Hub Arkush: Who doesn’t want more NFL? Apparently, the players

What does a 17th regular-season game really mean to players and fans alike?

LAKE FOREST – When ESPN’s Adam Schefter reported Sunday the NFL will announce the switch to a 17-game schedule for the 2021 season, the worst kept secret in sports was back on the front pages once again.

Of course the 32 NFL team owners are going to make the move. It was a key to their negotiation of the new 10-year collective bargaining agreement with their players that kicks in this season and at least some aspects of it, possibly most, are good for everyone – owners, players and fans alike.

I can’t imagine we’ll find any fans complaining, but a number of high-profile players already have begun wailing, loud and clear about the horrible injustice of it all.

We shouldn’t be surprised by that, either, but what is at least in part hard to understand is why.

The National Football League Players Association often is quite irascible as a group, and that is easy to understand.

Although the NFL is by far the most lucrative of the four major team sports in the U.S, with every one of its 32 owners earning dramatic riches each season, the league’s average and median salaries are well below basketball and baseball and only 17.5% above hockey.

Far more egregiously, NFL contracts are the only ones of the four major North American sports that aren’t fully guaranteed.

In other words, they’re contracts for ownership but just chains on the players.

It is for that reason, with this concession to allowing a 17th game along with no give on guaranteeing deals being the biggest sticking points, that players voted only 1,019-959 to pass the new collective bargaining agreement that allows the owners to do this.

What isn’t clear about the unpopularity of this move with players, however, is why they are so against it, and it is absolutely untrue that is just the owners’ greed being sated.

According to the new CBA, the players receive 47% of total revenue, and with the NFL’s new TV deals estimated to total $100 billion over 10 years, on average $10 billion a year and the addition of the 17th game, the players’ share will go to 48.8%.

That 1.8% increase people means an additional $180 million a season distributed to the players through the salary cap and their benefits.

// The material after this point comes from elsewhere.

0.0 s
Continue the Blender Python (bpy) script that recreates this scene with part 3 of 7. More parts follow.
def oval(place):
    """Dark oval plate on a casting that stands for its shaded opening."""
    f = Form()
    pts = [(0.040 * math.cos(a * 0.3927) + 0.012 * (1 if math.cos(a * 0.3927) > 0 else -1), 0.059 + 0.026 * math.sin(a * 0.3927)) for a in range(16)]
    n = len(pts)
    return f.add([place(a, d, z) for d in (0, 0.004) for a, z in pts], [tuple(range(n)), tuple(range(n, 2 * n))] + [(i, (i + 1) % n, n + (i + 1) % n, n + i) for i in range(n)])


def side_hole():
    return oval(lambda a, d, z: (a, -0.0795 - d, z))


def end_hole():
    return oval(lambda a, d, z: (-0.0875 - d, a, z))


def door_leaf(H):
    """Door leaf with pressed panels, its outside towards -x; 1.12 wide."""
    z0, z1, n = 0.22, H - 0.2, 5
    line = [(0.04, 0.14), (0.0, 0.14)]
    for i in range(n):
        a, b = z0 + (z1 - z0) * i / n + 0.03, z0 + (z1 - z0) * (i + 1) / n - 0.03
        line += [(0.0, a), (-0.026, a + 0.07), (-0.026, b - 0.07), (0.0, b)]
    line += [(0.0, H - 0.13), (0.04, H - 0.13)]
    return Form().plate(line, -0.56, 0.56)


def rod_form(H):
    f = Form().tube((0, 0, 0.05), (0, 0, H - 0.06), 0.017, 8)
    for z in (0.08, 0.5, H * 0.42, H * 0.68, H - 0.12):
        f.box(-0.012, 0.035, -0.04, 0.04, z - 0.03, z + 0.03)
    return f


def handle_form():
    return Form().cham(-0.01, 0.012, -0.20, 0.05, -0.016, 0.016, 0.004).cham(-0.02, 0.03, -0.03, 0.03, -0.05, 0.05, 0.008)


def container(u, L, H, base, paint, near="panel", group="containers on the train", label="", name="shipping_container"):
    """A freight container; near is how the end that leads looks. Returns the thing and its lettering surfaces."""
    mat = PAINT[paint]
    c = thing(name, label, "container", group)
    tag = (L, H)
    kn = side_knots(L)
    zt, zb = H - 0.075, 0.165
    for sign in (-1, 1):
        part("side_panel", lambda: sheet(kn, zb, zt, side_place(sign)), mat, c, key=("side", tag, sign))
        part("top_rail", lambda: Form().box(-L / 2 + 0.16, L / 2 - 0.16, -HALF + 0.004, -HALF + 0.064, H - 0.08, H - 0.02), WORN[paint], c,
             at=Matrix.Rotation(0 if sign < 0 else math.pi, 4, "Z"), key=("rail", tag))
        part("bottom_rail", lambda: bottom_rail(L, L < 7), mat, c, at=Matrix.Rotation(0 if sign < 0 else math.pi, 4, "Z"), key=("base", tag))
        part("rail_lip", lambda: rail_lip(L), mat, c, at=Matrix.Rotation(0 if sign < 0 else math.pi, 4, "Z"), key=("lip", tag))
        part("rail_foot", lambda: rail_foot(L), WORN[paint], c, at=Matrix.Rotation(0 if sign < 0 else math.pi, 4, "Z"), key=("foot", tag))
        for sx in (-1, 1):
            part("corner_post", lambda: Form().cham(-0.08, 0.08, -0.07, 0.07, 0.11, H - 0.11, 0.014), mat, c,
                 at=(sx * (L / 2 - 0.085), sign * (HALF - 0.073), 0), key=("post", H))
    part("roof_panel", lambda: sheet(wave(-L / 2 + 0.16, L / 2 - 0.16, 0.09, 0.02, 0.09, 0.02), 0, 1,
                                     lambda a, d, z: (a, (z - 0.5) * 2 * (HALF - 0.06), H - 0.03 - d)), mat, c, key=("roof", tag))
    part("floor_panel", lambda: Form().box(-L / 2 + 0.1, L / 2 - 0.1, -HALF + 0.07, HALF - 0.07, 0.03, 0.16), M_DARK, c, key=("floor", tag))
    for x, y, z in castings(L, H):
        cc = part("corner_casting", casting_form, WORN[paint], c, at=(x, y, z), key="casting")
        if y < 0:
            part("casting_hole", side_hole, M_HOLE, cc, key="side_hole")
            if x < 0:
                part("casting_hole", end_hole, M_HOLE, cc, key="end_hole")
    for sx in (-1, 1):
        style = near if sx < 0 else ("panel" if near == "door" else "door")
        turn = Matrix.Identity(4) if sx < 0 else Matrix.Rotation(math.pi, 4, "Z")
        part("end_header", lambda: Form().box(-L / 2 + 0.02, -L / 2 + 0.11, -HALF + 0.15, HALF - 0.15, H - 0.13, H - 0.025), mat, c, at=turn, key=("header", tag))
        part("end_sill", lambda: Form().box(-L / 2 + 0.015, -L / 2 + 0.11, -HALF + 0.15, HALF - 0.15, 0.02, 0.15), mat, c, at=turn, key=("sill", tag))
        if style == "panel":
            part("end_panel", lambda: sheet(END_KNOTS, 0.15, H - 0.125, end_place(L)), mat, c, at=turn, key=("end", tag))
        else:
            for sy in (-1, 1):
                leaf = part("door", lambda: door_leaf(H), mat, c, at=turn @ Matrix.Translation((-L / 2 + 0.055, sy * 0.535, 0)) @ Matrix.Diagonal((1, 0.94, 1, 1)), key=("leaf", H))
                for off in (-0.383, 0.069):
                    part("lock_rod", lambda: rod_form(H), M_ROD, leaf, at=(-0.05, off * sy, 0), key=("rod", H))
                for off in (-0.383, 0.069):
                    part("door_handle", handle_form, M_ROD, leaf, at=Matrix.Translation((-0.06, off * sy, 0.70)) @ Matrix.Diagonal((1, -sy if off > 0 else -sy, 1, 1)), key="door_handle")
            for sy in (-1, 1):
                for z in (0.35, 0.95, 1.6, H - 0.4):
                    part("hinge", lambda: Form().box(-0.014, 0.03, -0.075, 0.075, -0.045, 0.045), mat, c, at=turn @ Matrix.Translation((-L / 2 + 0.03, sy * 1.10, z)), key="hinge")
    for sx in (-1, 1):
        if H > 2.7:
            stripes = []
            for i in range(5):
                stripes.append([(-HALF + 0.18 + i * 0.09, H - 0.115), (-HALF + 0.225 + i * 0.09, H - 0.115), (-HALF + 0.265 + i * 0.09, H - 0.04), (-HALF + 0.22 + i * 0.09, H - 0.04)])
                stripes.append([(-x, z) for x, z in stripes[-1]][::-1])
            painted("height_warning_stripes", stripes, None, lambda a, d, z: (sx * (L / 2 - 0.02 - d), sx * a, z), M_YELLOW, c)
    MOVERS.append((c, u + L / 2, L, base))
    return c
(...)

The main complaint from players about playing more games is that their jobs already are dangerous enough, and another game is a much greater risk to their health.

But after studying here for hours, I can’t find a single statistically believable study that suggests more games create greater risks to player safety one way or the other.

In November 2019, Dr. John York, whose family owns the 49ers, was quoted as saying, “The engineers and statisticians … [have looked at] what might happen in a number of different scenarios [including a schedule expansion by one game], the change in injury rates, either a little bit plus, a little bit minus, it was not particularly significant.”

But I can find no record of him supplying that study or data to support that.

In February of last year, Cardinals owner Michael Bidwell said, “The health/safety data plays out that we can do 17 games and it’s not going to impact the safety and the health of the players. I am really proud of the work the league is doing in terms of the health and safety. A lot of big strides have been made. ...”

But again, I can’t find where he offered any proof.

What we do know is this.

Every time a player steps on the field, there is the risk of injury, and there is no predicting when, how or why they will happen.

It could very well work like lottery tickets with no greater or lesser chance of winning, or in this case getting hurt each time you step on the field no matter how often you step on the field.

Although it is not official yet, it is believed in correlation with adding the 17th game the league will cut back to three preseason games, and that’s a joke.

Clearly no more than two are necessary, and it would be a worthwhile bone to throw the players.

At the end of the day, most fans will be thrilled to have an extra game, owners and players all will make more money, and we all just have to hope no players will end up the worse for wear.